# What you should do:
Copy the lines of the data below exactly, starting at the first and stopping after the line that contains "import random"; include no pictures.

┌──

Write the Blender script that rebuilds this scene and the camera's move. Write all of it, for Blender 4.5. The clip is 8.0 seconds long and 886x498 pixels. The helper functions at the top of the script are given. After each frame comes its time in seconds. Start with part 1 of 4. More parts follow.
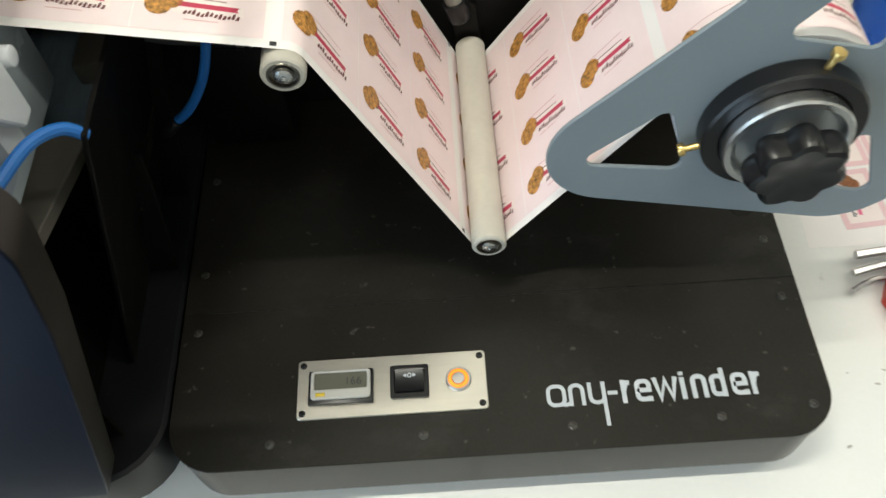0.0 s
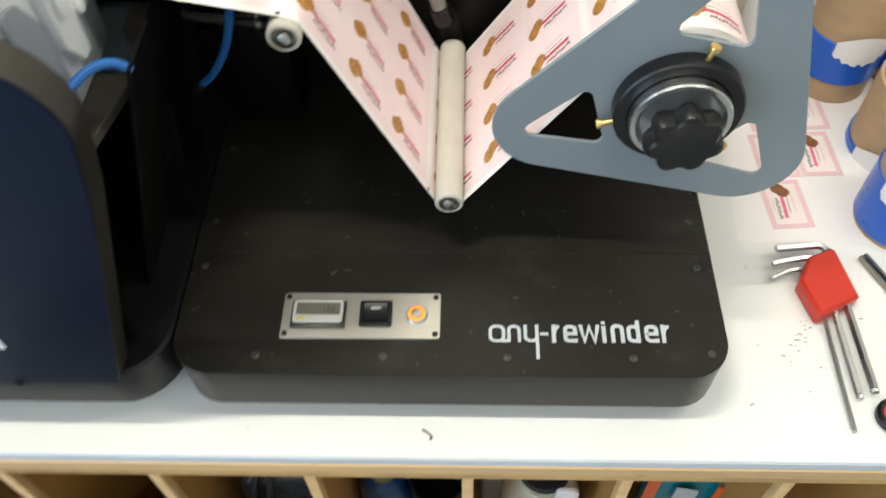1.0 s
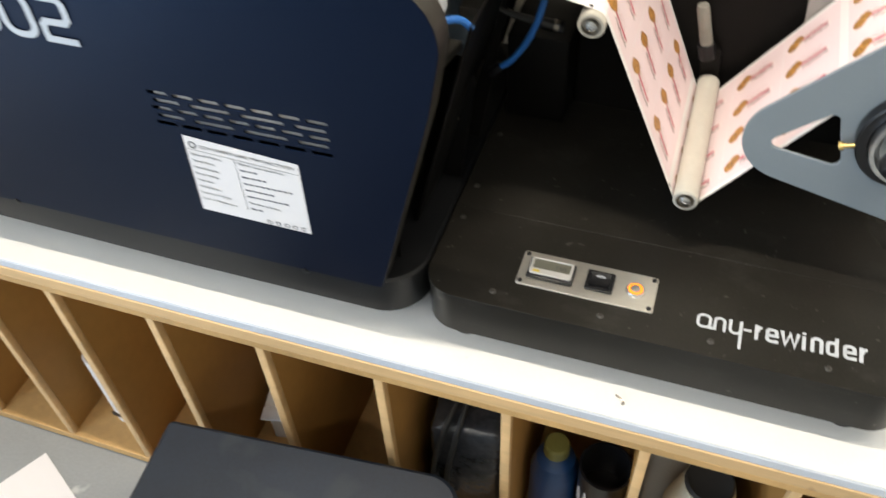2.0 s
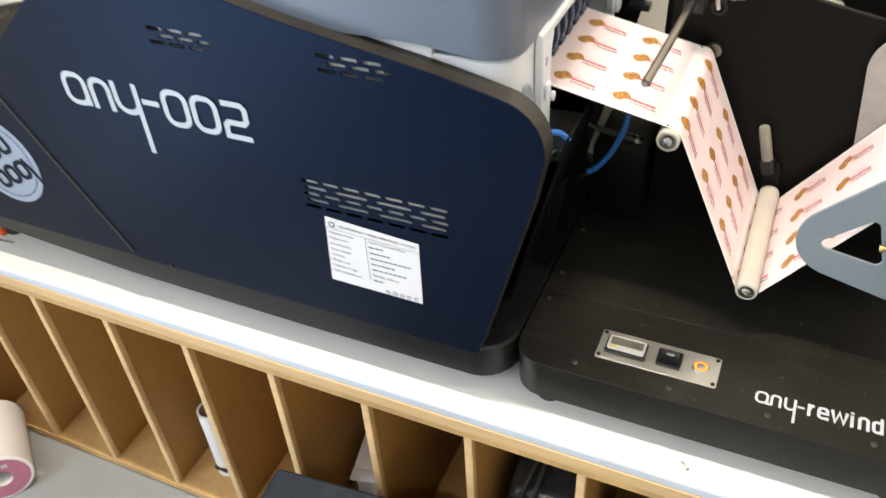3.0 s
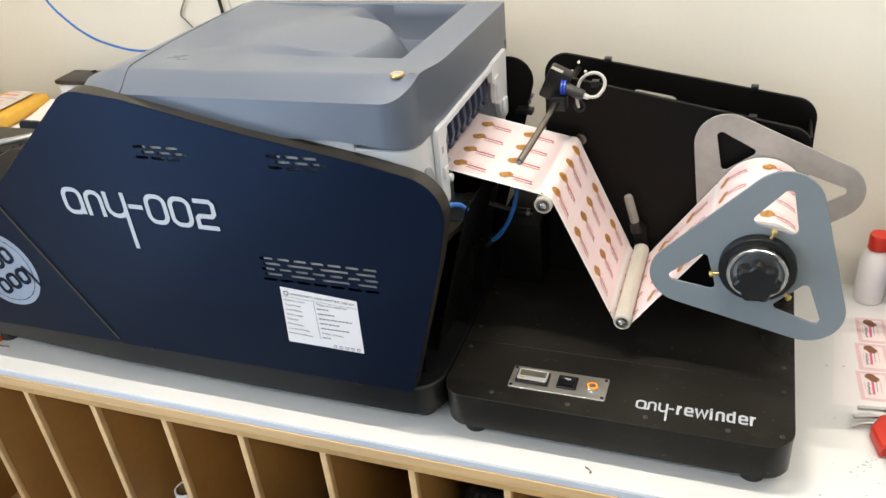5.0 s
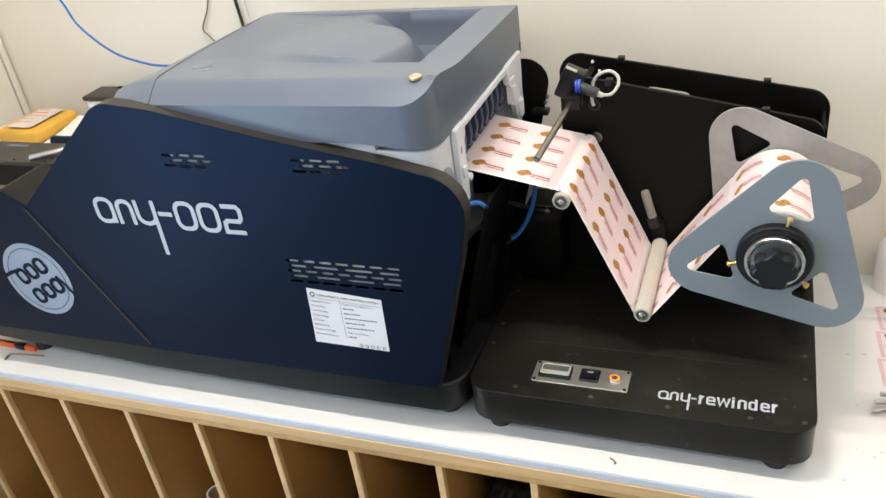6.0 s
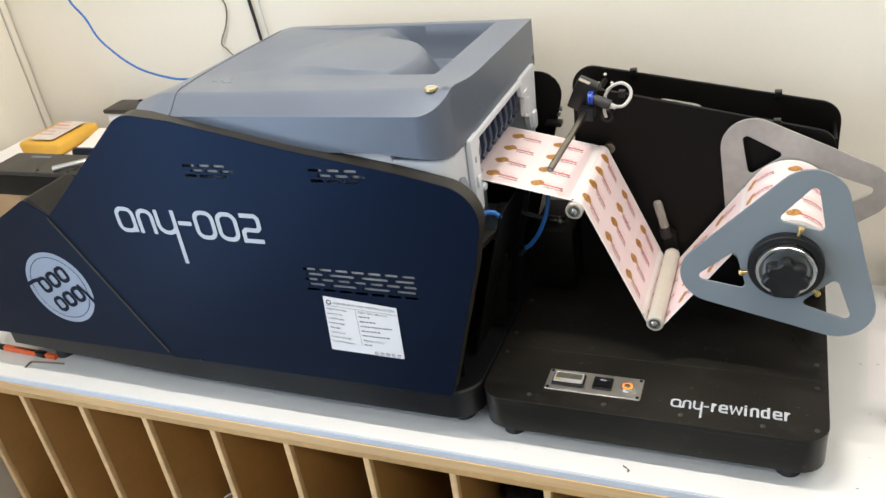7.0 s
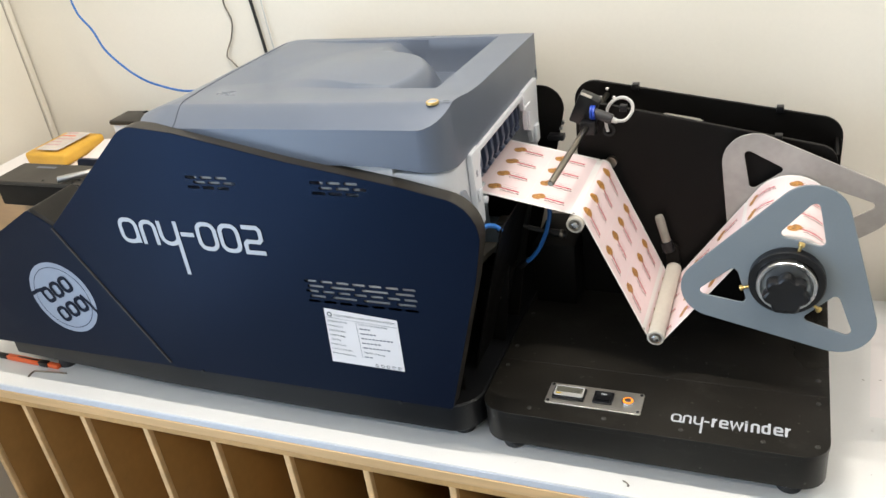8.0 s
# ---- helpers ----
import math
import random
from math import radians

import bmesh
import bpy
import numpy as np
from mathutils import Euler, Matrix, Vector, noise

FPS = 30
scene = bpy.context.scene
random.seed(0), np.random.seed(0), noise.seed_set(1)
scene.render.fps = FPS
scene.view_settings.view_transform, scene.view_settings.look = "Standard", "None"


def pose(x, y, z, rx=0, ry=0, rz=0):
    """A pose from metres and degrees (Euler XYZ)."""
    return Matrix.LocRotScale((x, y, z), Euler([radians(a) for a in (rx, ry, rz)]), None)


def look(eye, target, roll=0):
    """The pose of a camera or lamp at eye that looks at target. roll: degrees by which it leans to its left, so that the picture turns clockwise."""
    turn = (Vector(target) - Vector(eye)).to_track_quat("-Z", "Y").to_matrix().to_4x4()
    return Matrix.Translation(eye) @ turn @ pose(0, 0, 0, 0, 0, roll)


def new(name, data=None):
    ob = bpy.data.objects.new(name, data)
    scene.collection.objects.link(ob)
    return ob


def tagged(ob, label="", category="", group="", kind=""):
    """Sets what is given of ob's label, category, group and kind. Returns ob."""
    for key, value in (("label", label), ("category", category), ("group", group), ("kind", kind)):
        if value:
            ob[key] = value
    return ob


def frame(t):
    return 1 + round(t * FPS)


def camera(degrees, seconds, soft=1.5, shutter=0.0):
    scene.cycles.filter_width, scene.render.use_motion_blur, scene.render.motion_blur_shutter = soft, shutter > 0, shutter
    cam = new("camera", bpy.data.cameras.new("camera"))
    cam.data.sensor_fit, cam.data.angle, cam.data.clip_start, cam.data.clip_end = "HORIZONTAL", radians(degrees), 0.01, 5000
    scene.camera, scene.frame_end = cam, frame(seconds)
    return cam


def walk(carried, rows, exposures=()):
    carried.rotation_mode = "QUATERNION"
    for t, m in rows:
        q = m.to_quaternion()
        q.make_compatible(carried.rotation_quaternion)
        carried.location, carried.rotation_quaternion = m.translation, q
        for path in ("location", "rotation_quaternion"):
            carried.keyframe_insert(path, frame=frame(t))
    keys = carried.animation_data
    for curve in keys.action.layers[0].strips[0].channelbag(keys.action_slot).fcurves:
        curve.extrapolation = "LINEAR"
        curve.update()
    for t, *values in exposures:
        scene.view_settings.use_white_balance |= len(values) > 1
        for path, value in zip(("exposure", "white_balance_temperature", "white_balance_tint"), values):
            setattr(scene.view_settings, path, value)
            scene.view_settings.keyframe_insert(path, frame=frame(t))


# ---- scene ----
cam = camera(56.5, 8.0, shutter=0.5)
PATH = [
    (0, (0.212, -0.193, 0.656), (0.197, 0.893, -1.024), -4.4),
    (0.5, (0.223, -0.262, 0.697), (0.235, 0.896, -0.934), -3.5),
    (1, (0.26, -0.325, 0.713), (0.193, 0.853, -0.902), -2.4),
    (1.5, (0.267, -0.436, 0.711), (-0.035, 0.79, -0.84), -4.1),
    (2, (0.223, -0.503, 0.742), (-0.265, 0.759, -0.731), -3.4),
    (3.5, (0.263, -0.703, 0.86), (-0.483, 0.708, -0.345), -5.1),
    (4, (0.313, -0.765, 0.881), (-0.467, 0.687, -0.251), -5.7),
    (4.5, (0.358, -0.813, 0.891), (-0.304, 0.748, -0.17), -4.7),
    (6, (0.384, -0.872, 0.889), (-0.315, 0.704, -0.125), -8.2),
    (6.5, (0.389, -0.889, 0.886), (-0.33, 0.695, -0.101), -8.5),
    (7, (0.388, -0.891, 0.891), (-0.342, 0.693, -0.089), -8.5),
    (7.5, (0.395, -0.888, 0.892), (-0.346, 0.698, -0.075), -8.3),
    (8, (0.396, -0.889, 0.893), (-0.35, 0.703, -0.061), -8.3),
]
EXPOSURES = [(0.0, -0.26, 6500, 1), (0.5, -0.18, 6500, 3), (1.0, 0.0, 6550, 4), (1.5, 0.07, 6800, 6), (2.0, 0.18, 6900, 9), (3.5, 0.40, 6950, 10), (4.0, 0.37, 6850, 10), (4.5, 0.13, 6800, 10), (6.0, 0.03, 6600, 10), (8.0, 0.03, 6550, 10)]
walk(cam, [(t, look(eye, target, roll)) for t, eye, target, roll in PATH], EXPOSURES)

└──

# Response:
Write the Blender script that rebuilds this scene and the camera's move. Write all of it, for Blender 4.5. The clip is 8.0 seconds long and 886x498 pixels. The helper functions at the top of the script are given. After each frame comes its time in seconds. Start with part 1 of 4. More parts follow.
0.0 s
1.0 s
2.0 s
3.0 s
5.0 s
6.0 s
7.0 s
8.0 s
# ---- helpers ----
import math
import random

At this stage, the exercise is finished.